FRANCO SBORGI
Per molti artisti, fra gli anni Settanta e gli anni Ottanta, si è instaurato un rapporto stretto di ricerca con il mondo del mito e con i linguaggi delle culture del passato.
Spesso la scelta è caduta sulle culture meso-americane, sul mondo degli aborigeni australiani, su certe aree dell'Oriente (sia vicino che estremo), in cui le tracce di forme di scrittura assumono forme fortemente iconiche, pittografiche.
Gli approcci sono stati di volta in volta assai diversi, ma certo hanno avuto in comune l'interesse per sistemi di segni che, perduta in parte la trascrivibilità del significato comunicativo, possono essere "riusati" nel loro valore d'immagine e, quindi, riproposti in un contesto rappresentativo in qualche misura autonomo e proiettabile sul presente.
Certo, tali segni portano con loro tutto quel complesso di riferimenti che le pur frammentarie conoscenze di queste culture fanno filtrare: e, in questo, caricano il puro aspetto segnico di un valore allusivo, che va ben oltre la mera riproposizione del segno.
Spetto - come avviene, ci sembra, nel caso del lavoro di Roberta Buttini - al fatto puramente evocativo di queste culture, si combinano più precisi interessi antropologici, sulla natura dei miti e dei riti, sullo stesso specifico storico spirituale di questo lontano immaginario.
Ovviamente, trattandosi di un'indagine che ha il suo specifico nell'ambito dell'operatività artistica, essa si serve della ricerca storica ed antropologica soprattutto come supporto culturale, come strumento di arricchimento della ricerca, più che non come metodo sistematico di analisi.
Il forte fascino iconico di queste forme segniche e non (si vedano, ad esempio, i richiami alle statue-stele in alcune opere della Buttini), che affiorano dal mistero appena intravisto di questo passato, finisce, come è naturale, per prevalere e, divenire asse centrale della ricerca artistica, senza peraltro sopprimere la matrice culturale d'origine.
Anche se, proprio questa componente primaria dell'immagine-segno, dà vita a processi di ricomposizione e di riassociazione, in una sorta di sincretismo di più elementi culturale, che ricostituisce una nuova possibilità comunicativa unicamente sul piano specifico della ricerca artistica.

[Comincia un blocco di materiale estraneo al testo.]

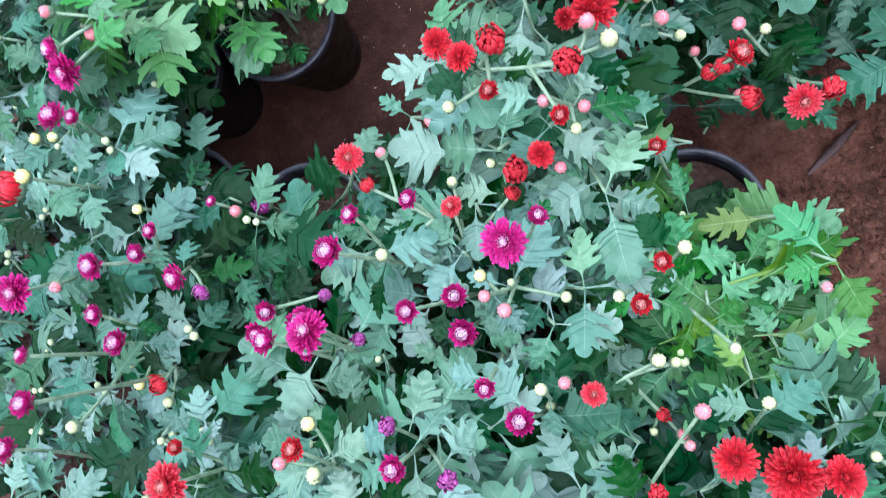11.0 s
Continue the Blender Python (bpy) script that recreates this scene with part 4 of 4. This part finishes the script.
plan("bushy chrysanthemum with coral-red and red blooms in black pot", -0.264, -0.306, 0.185, [
    ("G", -0.249, -0.178, 0.544, 0.082), ("T", -0.397, -0.185, 0.458, 0.040), ("p", -0.367, -0.185, 0.425, 0.016),
    ("T", -0.212, -0.232, 0.510, 0.055), ("b", -0.173, -0.193, 0.465, 0.024), ("p", -0.139, -0.211, 0.422, 0.020),
    ("w", -0.115, -0.222, 0.393, 0.015), ("p", -0.094, -0.223, 0.332, 0.015), ("r", -0.046, -0.246, 0.402, 0.036),
    ("b", -0.023, -0.291, 0.377, 0.025), ("T", -0.351, -0.314, 0.631, 0.032), ("T", -0.324, -0.328, 0.637, 0.031),
    ("b", -0.297, -0.307, 0.631, 0.026), ("r", -0.304, -0.347, 0.582, 0.023), ("b", -0.225, -0.314, 0.588, 0.027),
    ("p", -0.214, -0.264, 0.559, 0.019)] + [
    ("T", -0.248, -0.228, 0.462, 0.028), ("w", -0.191, -0.275, 0.540, 0.022),
    ("p", -0.250, -0.349, 0.558, 0.015), ("r", -0.229, -0.367, 0.575, 0.022), ("p", -0.210, -0.346, 0.529, 0.016),
    ("w", -0.216, -0.371, 0.529, 0.014), ("T", -0.254, -0.397, 0.509, 0.032), ("b", -0.281, -0.416, 0.505, 0.026),
    ("p", -0.234, -0.407, 0.481, 0.016), ("w", -0.317, -0.407, 0.476, 0.013), ("w", -0.354, -0.359, 0.551, 0.015),
    ("p", -0.395, -0.361, 0.478, 0.019), ("b", -0.059, -0.251, 0.372, 0.020), ("b", -0.072, -0.254, 0.349, 0.020),
    ("p", -0.036, -0.280, 0.346, 0.016)], top=0.51, shoots=28, young=0.4, size=0.95, sage=0.65)
plan("bushy chrysanthemum with magenta and pink blooms in black pot", -0.306, -0.548, 0.17, [
    ("M", -0.461, -0.529, 0.588, 0.043), ("h", -0.444, -0.487, 0.577, 0.025), ("w", -0.431, -0.527, 0.502, 0.017),
    ("h", -0.385, -0.587, 0.526, 0.029), ("h", -0.403, -0.459, 0.507, 0.026), ("b", -0.456, -0.445, 0.513, 0.017),
    ("p", -0.450, -0.404, 0.490, 0.015), ("M", -0.273, -0.501, 0.579, 0.052), ("h", -0.242, -0.470, 0.569, 0.023),
    ("R", -0.354, -0.462, 0.497, 0.029), ("M", -0.337, -0.565, 0.503, 0.036), ("M", -0.324, -0.606, 0.496, 0.042),
    ("p", -0.266, -0.571, 0.573, 0.017), ("p", -0.292, -0.559, 0.555, 0.015), ("y", -0.303, -0.538, 0.536, 0.015),
    ("h", -0.282, -0.656, 0.550, 0.024), ("w", -0.212, -0.552, 0.493, 0.014), ("b", -0.285, -0.439, 0.484, 0.016),
    ("w", -0.363, -0.430, 0.470, 0.014)], top=0.47, shoots=20, young=0.15, sage=0.30)
plan("bushy chrysanthemum with coral-red and red blooms in black pot", 0.064, -0.718, 0.165, [
    ("T", 0.123, -0.626, 0.535, 0.036), ("w", -0.010, -0.626, 0.577, 0.014), ("T", -0.031, -0.686, 0.564, 0.043),
    ("T", 0.031, -0.705, 0.513, 0.063), ("T", 0.069, -0.690, 0.545, 0.041), ("w", 0.107, -0.675, 0.498, 0.012),
    ("b", 0.170, -0.681, 0.495, 0.019), ("b", 0.146, -0.703, 0.489, 0.019), ("w", 0.169, -0.709, 0.470, 0.016),
    ("b", 0.145, -0.738, 0.478, 0.022), ("T", 0.204, -0.727, 0.477, 0.028), ("T", 0.114, -0.808, 0.458, 0.033),
    ("p", -0.009, -0.809, 0.449, 0.013), ("w", 0.013, -0.785, 0.463, 0.013), ("b", 0.122, -0.770, 0.442, 0.017)], top=0.44, shoots=16, lean=(-0.03, 0), blades=(("young", 0.115, -0.666, 0.460, 0.207, -0.640, 0.450),))
plan("bushy chrysanthemum with magenta and violet blooms in black pot", -0.170, -0.901, 0.17, [
    ("h", -0.102, -0.830, 0.535, 0.040), ("M", -0.270, -0.897, 0.544, 0.052), ("v", -0.242, -0.916, 0.510, 0.025),
    ("h", -0.129, -0.906, 0.527, 0.025), ("M", -0.179, -0.970, 0.561, 0.080), ("y", -0.102, -0.960, 0.476, 0.020)], top=0.51, shoots=13, young=0.9, size=1.3, sage=0.35)
plan("bushy chrysanthemum with white and red blooms in black pot", 0.025, -0.977, 0.15, [
    ("W", 0.055, -0.902, 0.510, 0.067), ("W", 0.021, -0.896, 0.493, 0.030), ("y", -0.079, -0.987, 0.476, 0.024),
    ("W", -0.065, -0.962, 0.476, 0.025), ("b", 0.221, -0.929, 0.255, 0.020), ("b", 0.175, -0.985, 0.187, 0.021)], top=0.45, shoots=11, size=1.2, young=0.3, sage=0.5)
plan("bushy chrysanthemum with magenta and white blooms in black pot", -0.340, -1.020, 0.16, [
    ("W", -0.301, -0.954, 0.510, 0.054), ("M", -0.386, -0.916, 0.544, 0.065), ("M", -0.322, -0.902, 0.561, 0.062),
    ("M", -0.234, -0.998, 0.544, 0.043), ("w", -0.273, -0.952, 0.493, 0.017), ("w", -0.370, -1.059, 0.425, 0.017)], top=0.49, shoots=11, young=0.8, size=1.25, sage=0.35)
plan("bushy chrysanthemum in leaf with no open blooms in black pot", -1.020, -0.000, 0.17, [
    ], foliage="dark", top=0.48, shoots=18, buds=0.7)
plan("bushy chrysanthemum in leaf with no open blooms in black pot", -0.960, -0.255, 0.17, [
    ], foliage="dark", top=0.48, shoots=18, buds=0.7)
plan("bushy chrysanthemum with coral-red and yellow blooms in black pot", -1.088, -0.468, 0.15, [
    ("y", -1.022, -0.408, 0.425, 0.019), ("y", -0.990, -0.404, 0.425, 0.017), ("R", -1.053, -0.509, 0.527, 0.059),
    ("R", -1.044, -0.550, 0.527, 0.069)], top=0.42, shoots=9, buds=0.7)
plan("bushy chrysanthemum in leaf with no open blooms in black pot", -1.037, -0.714, 0.15, [
    ], top=0.42, shoots=9, buds=0.7)
plan("bushy chrysanthemum with magenta and cream blooms in black pot", -0.748, -0.731, 0.15, [
    ("h", -0.796, -0.640, 0.529, 0.028), ("h", -0.781, -0.676, 0.502, 0.036), ("w", -0.784, -0.706, 0.470, 0.018),
    ("h", -0.841, -0.692, 0.590, 0.024), ("h", -0.748, -0.722, 0.677, 0.031), ("y", -0.759, -0.732, 0.475, 0.016),
    ("b", -0.722, -0.725, 0.492, 0.022), ("w", -0.714, -0.749, 0.474, 0.015), ("w", -0.783, -0.775, 0.562, 0.017)], top=0.48, shoots=12, buds=0.7)
plan("bushy chrysanthemum with coral-red and pink blooms in black pot", -0.612, -0.875, 0.15, [
    ("r", -0.655, -0.784, 0.535, 0.022), ("R", -0.628, -0.811, 0.590, 0.057), ("p", -0.469, -0.929, 0.493, 0.025)], top=0.48, shoots=12, buds=0.7)
plan("bushy chrysanthemum with magenta and crimson blooms in black pot", -1.156, 0.170, 0.18, [
    ("h", -1.166, 0.187, 0.485, 0.037), ("h", -1.120, 0.084, 0.457, 0.029), ("d", -1.155, 0.088, 0.488, 0.023)], top=0.42, shoots=18, buds=0.7, sage=0.40)
plan("bushy chrysanthemum with cream blooms in black pot", -1.190, 0.425, 0.15, [
    ("w", -1.197, 0.467, 0.468, 0.022), ("w", -1.160, 0.458, 0.468, 0.024)], top=0.41, shoots=12, buds=0.7)
plan("bushy chrysanthemum with yellow and cream blooms in black pot", -0.952, 0.680, 0.15, [
    ("y", -0.917, 0.578, 0.442, 0.034), ("w", -0.869, 0.583, 0.442, 0.027), ("y", -1.035, 0.575, 0.468, 0.031),
    ("w", -1.002, 0.579, 0.459, 0.023)], top=0.40, shoots=12, buds=0.7)
plan("bushy chrysanthemum with yellow and cream blooms in black pot", -0.076, 0.391, 0.15, [
    ("w", -0.133, 0.305, 0.561, 0.012), ("y", -0.107, 0.301, 0.595, 0.025)], top=0.52, shoots=12)
plan("bushy chrysanthemum in leaf with no open blooms in black pot", 0.153, 0.399, 0.15, [
    ], top=0.42, shoots=12)
plan("bushy chrysanthemum in leaf with no open blooms in black pot", 0.365, 0.399, 0.15, [
    ], top=0.42, shoots=9)
plan("bushy chrysanthemum in leaf with no open blooms in black pot", -1.190, 0.663, 0.15, [
    ], top=0.42, shoots=9, buds=0.7)
plan("bushy chrysanthemum in leaf with no open blooms in black pot", 0.561, 0.025, 0.15, [
    ], top=0.42, shoots=12)
plan("bushy chrysanthemum with magenta blooms in black pot", -0.825, -0.960, 0.15, [
    ("h", -0.928, -0.837, 0.510, 0.036)], top=0.46, shoots=9, buds=0.7)
plan("bushy chrysanthemum in leaf with no open blooms in black pot", -1.062, -0.952, 0.15, [
    ], top=0.42, shoots=7, buds=0.7)
plan("bushy chrysanthemum in leaf with no open blooms in black pot", 0.145, -1.207, 0.15, [
    ], top=0.42, shoots=7)
plan("bushy chrysanthemum in leaf with no open blooms in black pot", -0.212, -1.173, 0.15, [
    ], top=0.42, shoots=9)
plan("bushy chrysanthemum in leaf with no open blooms in black pot", 0.399, 0.637, 0.15, [
    ], top=0.42, shoots=7)
plan("bushy chrysanthemum in leaf with no open blooms in black pot", -1.216, -0.051, 0.2, [
    ], top=0.42, shoots=18, buds=0.7)
plan("bushy chrysanthemum in leaf with no open blooms in black pot", -1.190, -0.264, 0.2, [
    ], top=0.42, shoots=18, buds=0.7)
plan("bushy chrysanthemum in leaf with no open blooms in black pot", -1.402, 0.272, 0.15, [
    ], top=0.42, shoots=9, buds=0.7)
plan("bushy chrysanthemum in leaf with no open blooms in black pot", -1.385, 0.051, 0.15, [
    ], top=0.42, shoots=12, buds=0.7)
plan("bushy chrysanthemum with coral-red and cream blooms in black pot", -0.157, -0.714, 0.16, [
    ("h", -0.243, -0.688, 0.535, 0.034), ("w", -0.224, -0.649, 0.548, 0.015), ("p", -0.204, -0.646, 0.503, 0.016),
    ("R", -0.170, -0.649, 0.528, 0.028), ("w", -0.106, -0.610, 0.472, 0.018), ("w", -0.087, -0.611, 0.459, 0.013),
    ("p", -0.063, -0.646, 0.552, 0.018), ("p", -0.068, -0.697, 0.420, 0.016), ("b", -0.092, -0.677, 0.427, 0.015),
    ("w", -0.102, -0.699, 0.420, 0.011), ("R", -0.088, -0.777, 0.553, 0.076), ("b", -0.097, -0.739, 0.539, 0.019),
    ("p", -0.070, -0.685, 0.535, 0.012), ("w", -0.050, -0.797, 0.519, 0.013), ("v", -0.117, -0.794, 0.570, 0.019)], top=0.45, shoots=10, young=-0.1, size=1.2)
plan("bushy chrysanthemum in leaf with no open blooms in black pot", -1.292, -0.493, 0.15, [
    ], top=0.42, shoots=9, buds=0.7)
plan("bushy chrysanthemum in leaf with no open blooms in black pot", -1.275, -0.731, 0.15, [
    ], top=0.42, shoots=9, buds=0.7)
plan("bushy chrysanthemum in leaf with no open blooms in black pot", -1.411, 0.493, 0.15, [
    ], top=0.42, shoots=7, buds=0.7)
plan("bushy chrysanthemum in leaf with no open blooms in black pot", -1.385, 0.714, 0.15, [
    ], top=0.42, shoots=7, buds=0.7)
for a, k in PLANTS:
    potted_plant(*a, **k)
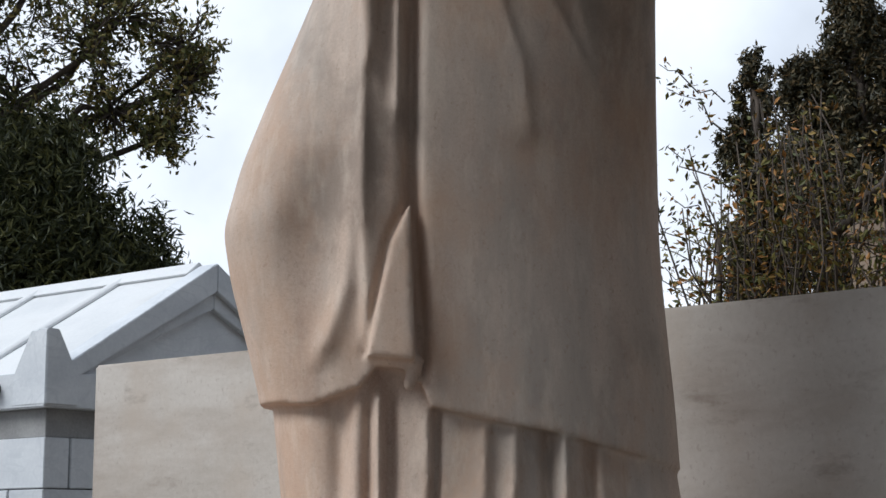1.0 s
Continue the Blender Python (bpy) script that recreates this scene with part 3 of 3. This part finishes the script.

I nuovi alfabeti e le nuove sintassi che si ricompongono sono infatti del tutto autonomi concettualmente, e trovano la propria ragione nei percorsi che sanno riproporre sul campo specifico della tela o in quello dell'assemblaggio: ambiti operativi entrambi praticati da Roberta Buttini.
Va ulteriormente sottolineato che alla dimensione "antropologica" della ricerca, si ricollega strettamente anche il "piacere" artigianale dell'assemblaggio, che caratterizza alcune opere dell'artista.
Il ricostruire, ossia, una nuova oggettualità, attraverso una processualità primaria, che reimpiega tanto materiali poveri - dal legno alle conchiglie, al tessuto, ecc., fino ad oggetti della cultura materiale -, che le tecniche consuete della pittura, insieme al recupero di frammenti della contemporaneità.
Una nuova oggettualità, cioè, in cui, ai segni del presente si intrecciano sia il "fare", che "il pensiero" di una cultura mitica che riaffiora con i suoi nuovi totem e con i suoi rinnovati racconti.